At the height of the 2008 financial crisis, as Wall Street slashed jobs, Beijing took advantage of the disarray to poach top Chinese financial talent from overseas to help reform its stock markets.
By summer 2015, China’s Securities Regulatory Commission (CSRC) needed them more than ever; a year-long market boom had imploded in a few weeks, and the government was desperate to keep the crisis from widening.
But the best and brightest returnees, known in China as “sea turtles”, had already left for the private sector, disillusioned and disappointed.
A former official at the CSRC, one of a group of 20 high-profile returnees, recalled the CSRC’s appeal to make “sacrifices for the motherland”.

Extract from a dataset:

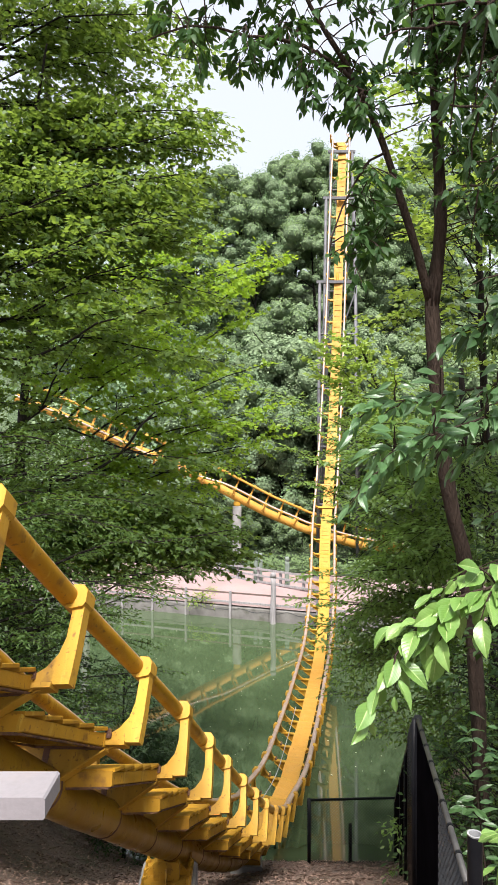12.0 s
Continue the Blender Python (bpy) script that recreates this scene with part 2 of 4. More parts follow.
# ---- geometry helpers ----
class Geo:
    """Collects vertices and faces of one mesh."""

    def __init__(self):
        self.v, self.f, self.m = [], [], []

    def box(self, size, at=(0, 0, 0), rot=None, bevel=0.0, mi=0):
        """A box with chamfered long edges."""
        sx, sy, sz = (s / 2 for s in size)
        c = min(bevel, sx * 0.9, sz * 0.9) if bevel else 0
        ring = [(-sx + c, -sz), (sx - c, -sz), (sx, -sz + c), (sx, sz - c), (sx - c, sz), (-sx + c, sz), (-sx, sz - c), (-sx, -sz + c)] if c else [(-sx, -sz), (sx, -sz), (sx, sz), (-sx, sz)]
        self.prism([(x, z) for x, z in ring], sy * 2, at, rot, mi)

    def prism(self, outline, depth, at=(0, 0, 0), rot=None, mi=0):
        """Outline in x and z, extruded along y about its middle."""
        k, o = len(outline), len(self.v)
        m = (rot or Matrix.Identity(3))
        for y in (-depth / 2, depth / 2):
            for x, z in outline:
                self.v.append(tuple(Vector(at) + m @ Vector((x, y, z))))
        self.f += [tuple(o + i for i in range(k)), tuple(o + k + i for i in reversed(range(k)))]
        self.f += [(o + i, o + k + i, o + k + (i + 1) % k, o + (i + 1) % k) for i in range(k)]
        self.m += [mi] * (k + 2)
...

“We moved our families back to China and gave up high-paying jobs, because we wanted to contribute,” he said.
He said the group was sent for special training at Jinggangshan, a former revolutionary base used by Mao Zedong during the Chinese civil war.
Their idealism soon turned to cynicism. Their pay was a fraction of what they could earn in the private sector, and the CSRC didn’t seem to value them.
“Several years passed, and none of us got promoted,” said the official. “Some of us didn’t even obtain a concrete position.”
“Just at the time they needed people with both domestic and international experience, those most internationally experienced people were forced out,” said Liu Li-Gang, China economist at ANZ.
The CSRC did not reply to requests for comment.
BRAIN DRAIN
Those who left include Tang Xiaodong, former head of ABN AMRO’s exotic credit derivatives, who served various roles at CSRC including driving reforms to foreign investor access programs; Li Bingtao from J.P. Morgan Chase’s global treasury department, who joined the CSRC planning committee; and Luo Dengpan, former student of Nobel Prize-winning economist Robert Shiller, who took charge of CSRC’s institutional innovation department.
None of them replied to requests for comment.
Insiders who spoke to Reuters point to a rising wave of resignations within the regulatory apparatus over the last 12 months, just when sound advice was most needed.
“Nearly every week, there are people submitting resignation letters,” said an official at the Shanghai Stock Exchange. “And the pace of people leaving appears to be accelerating.”
Chinese fund managers say the exodus left Chinese markets in the hands of people who don’t understand markets.
“They don’t have the same level of expertise as they did in recent years,” said a senior Chinese derivatives trader at a foreign bank in Hong Kong.
That led, he said, to misguided, counter-productive policies like the crackdown on derivatives and “malicious” short-selling that some say only accelerated the selloff.
“It’s not that they aren’t smart,” said an executive at a major fund who communicates regularly with the CSRC. “The difference is they don’t have financial expertise.”
An official still at the CSRC said regulators failed to grasp the significance of the surge in margin finance used for stock speculation that many warned was destabilizing the markets.
It’s also criticized for botching reform of the IPO market. It re-opened the market in early 2014 after a year’s suspension, but under new pricing guidelines that inadvertently made IPOs a one-way bet that sucked funds from the wider market. After a surge in summer IPOs was partly blamed for setting off the crash, the CSRC suspended them again, indefinitely.
CATALOG OF FAILURES
Such failures have hammered government’s credibility, not least with investors who trusted Beijing to rescue the market in July and bought back in.
Government directed 900 billion yuan ($140 billion) into stocks, but indexes continued to fall after a brief hiatus, wiping out all the year’s gains, and more than $4.5 trillion in market value – more than Germany’s gross domestic product.
The heavy-handed intervention also damaged the credibility of China’s public commitment to financial reform.
Analysts were not surprised when global stock index compiler MSCI delayed including Chinese shares in its benchmark emerging markets index, a move that might have brought billions of foreign dollars to China’s markets.
Former officials said most of the returnees left due to frustration over their lack of influence over policy, limited opportunities for promotion, and low pay. Others spoke of resentment from colleagues.
Some were effectively forced out by the fallout from Beijing’s anti-corruption drive, which led to salary cuts for senior staff and a campaign against “naked officials” – those who move family members and assets overseas in case the official is arrested.
“They can get high pay outside at lower risk, higher return. Why not?” said Oliver Rui, professor of finance at the China Europe International Business School in Shanghai.